The Trusted Network Evaluation Criteria (TNEC) [TNEC85] was written the U.S. Department of Defense (DoD) Computer Security Center (CsC) to classify computer networks and their constituent components into four hierarchical levels of enhanced security protection. The first draft of this document was completed for review on July 29, 1985 and remains in a preliminary form. It was based upon the DoD's Trusted Computer System Evaluation Criteria (TCSEC) and shares both terminology and evaluation criteria with the older document [Klein83] .
The TNEC has three objectives; to provide network users with a metric with which to assess the degree of trust which can be placed in networks for secure transmission of classified or other sensitive information; to provide guidance to manufacturers as to what to build into their new, widely available, trusted commercial products in order to satisfy trust requirements for sensitive communications; and to provide a basis for specifying security requirements in acquisition specifications. The TNEC document is divided into 3 parts. Part 1 deals with the network as a whole, Part 2 deals with individual network components, and Part 3 (scheduled for later release) provides rationale and guidelines. The document also contains appendices describing the relationship between the TNEC and the TCSEC and a description of dictated interconnection rules.
The TNEC defines a 'trusted network base' (TNB) as the totality of all protection mechanisms within a network and a 'trusted network component base' (TNCB) as the totality of protection mechanisms within a network component. A protection mechanism can be any hardware or software tool used to protect information within a network.
Like the TCSEC, the TNEC is used to classify systems into four hierarchical levels according to their degree of information protection. These are, in order of increasing protection, ND, NC, NB, and NA. Unlike the TCSEC, these are independently applied to three different issues; data compromise, erroneous communications, and denial of service. It is entirely possible that a network receiving an NA rating for data compromise may receive only a NB, NC, or ND rating for erroneous communications or denial of service. For a network to receive a given rating, the Part 1 criteria must be satisfied for the network as a whole, and the Part 2 criteria must be satisfied for each trusted component of the network.
Within each of the four levels, the basic issues of data compromise, erroneous communications, and denial of service are evaluated against each of the four major sets of criteria from the TCSEC; security policy, accountability, assurance, and documentation.
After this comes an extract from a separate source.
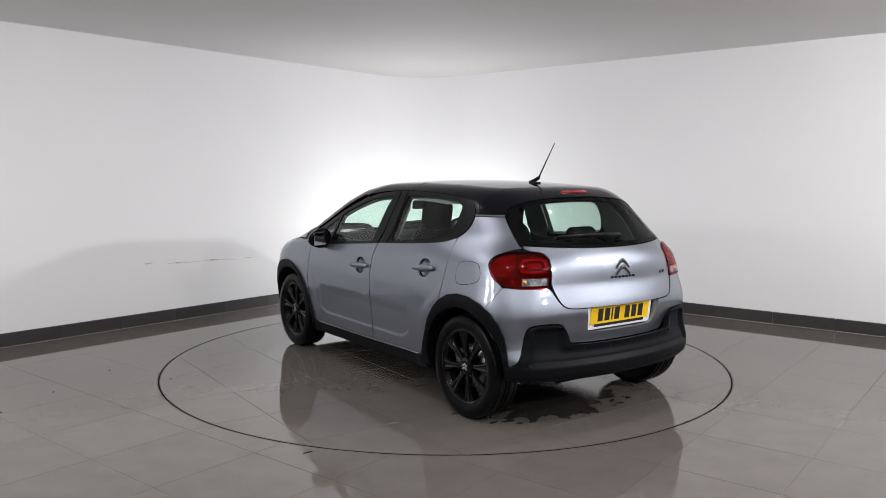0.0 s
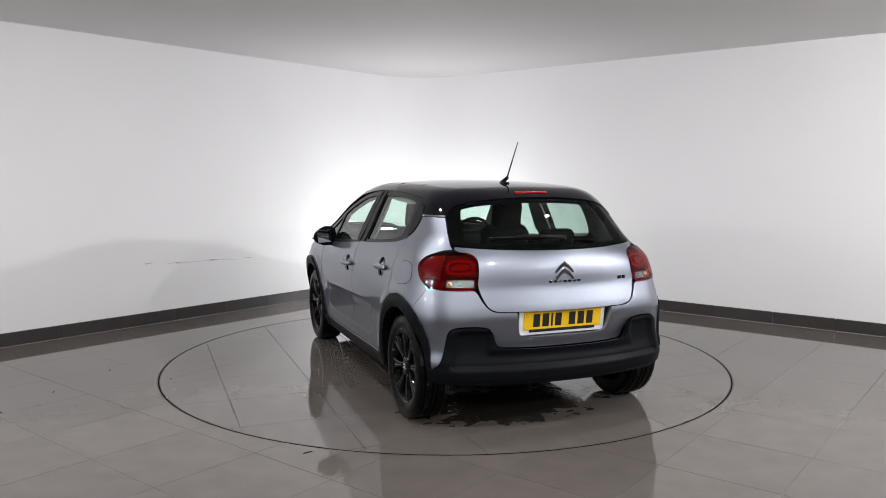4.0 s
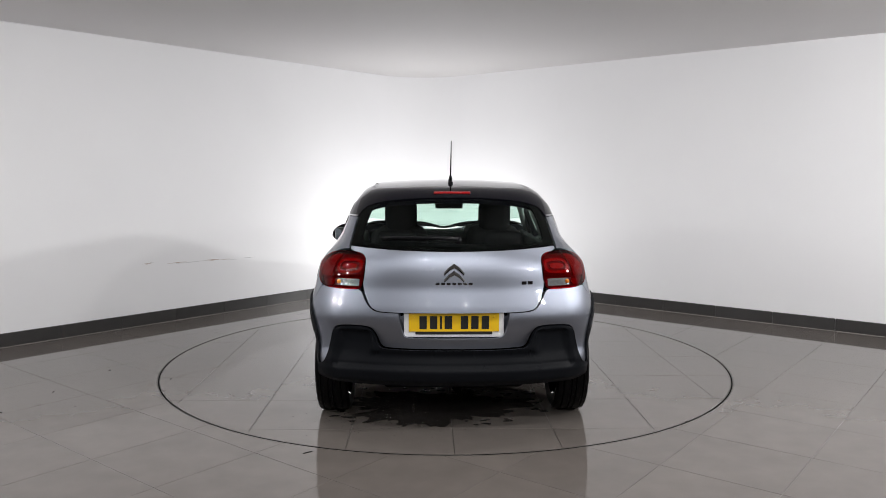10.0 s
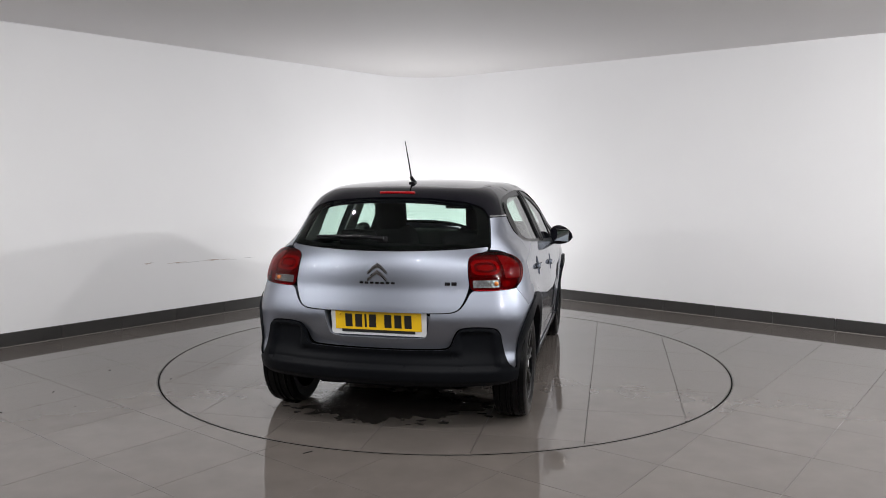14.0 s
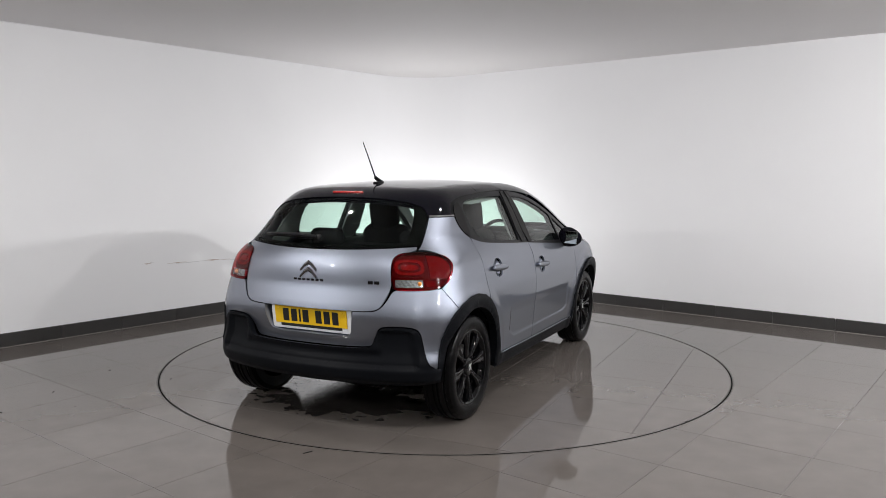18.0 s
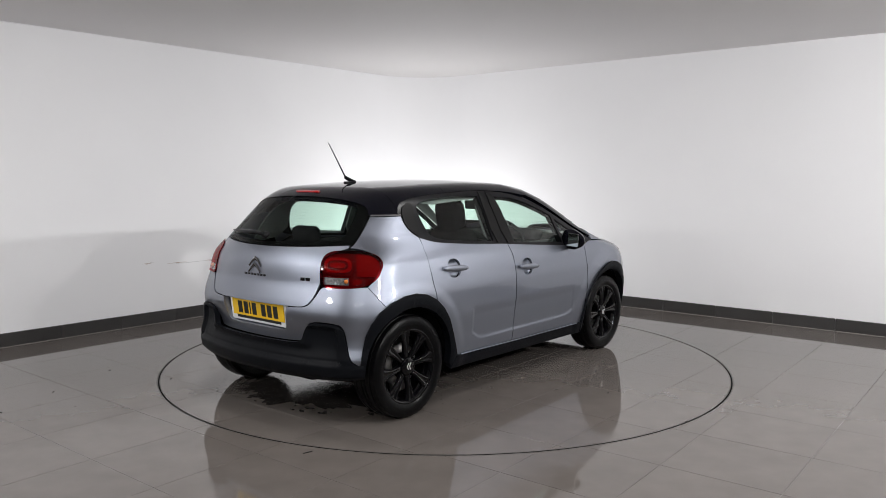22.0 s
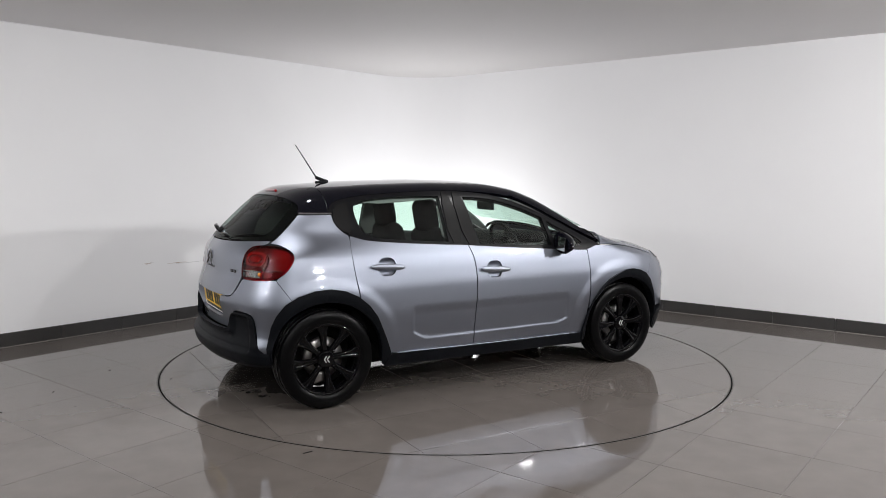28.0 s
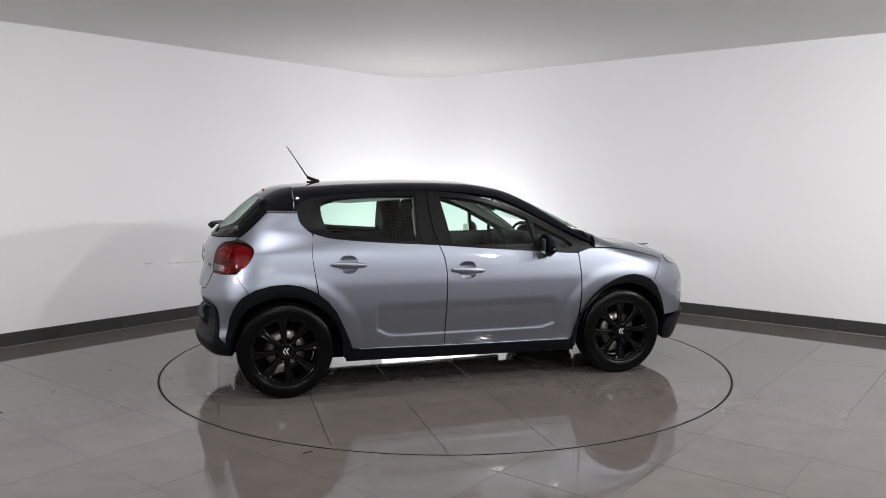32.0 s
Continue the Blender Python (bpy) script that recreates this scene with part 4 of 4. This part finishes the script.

Data compromise protection consists of the implementation of a set of rules used to determine whether a given subject is permitted to access a given object. Erroneous communication protection is a set of mechanisms used to ensure that information is accurately transmitted from source to destination. Denial of service protection is a set of mechanisms used to ensure some continuing level of performance. The TNEC claims that erroneous communications and denial of service are only problems in networks and were therefore not addressed in the TCSEC, but clearly both are possible in any system. This claim may stem from the fact that both were left out of the TCSEC, which was also written by the DoD CsC.
The TNEC also claims that the state-of-the-art has not progressed to the point where one can precisely define mathematical models for either erroneous communications or denial of service conditions. This implies that an NA division rating can only be presently achieved for data compromise. This claim is also highly dubious. Information theory has been addressing the problem of communications errors for many years, and integrity protection in operating systems has been studied simultaneously with secrecy. Denial of services has been studied extensively for many years, and relatively comprehensive theories of availability are widely applied in the area of fault tolerant computing.
The lowest security level is division ND. It is termed 'minimal protection' and in fact contains no security features which are trusted to protect against the three primary issues. The only qualification required to met this level is that the network be evaluated.
Division NC is referred to as 'controlled access protection'. This level provides minimal protection for data compromise, erroneous communications, and denial of service, but the network is not required to make decisions based on the classification of subjects and objects. This means that labels are not required, and if they are present the TNB need not use them for access control. The decisions pertaining to classification of information are only made administratively. This gives the network administrator absolute control over the ways in which subjects access objects.
The next highest level of security is Division NB, and is know as 'mandatory protection'. This level adds requirements to NC in that the TNB is based on a clearly defined and documented security policy model that requires mandatory access control enforcement over all network subjects and objects. Labels are supported at this level to indicate the security level of network subjects and objects, and all accesses must be checked by the TNB to protect against data compromise. Covert channels are addressed at this level along with configuration management controls. It is expected that at this level the TNB will be divided into protection and non-protection critical parts and the design and implementation will make it possible for more thorough testing and review. Finally, this level calls for trusted system management which is implemented through the use of network administrator and operator functions.
The highest hierarchical level of enhanced security protection, division NA, is known as 'verified design'. As the name suggests, this level augments the NB requirements by requiring verification that a TNB's design is correct. Some of the NA requirements include; the TNB must mediate all accesses of subjects to objects, it must be tamper proof, it must be easily testable, it must contain only protection relavent code, and it must be designed to be simple.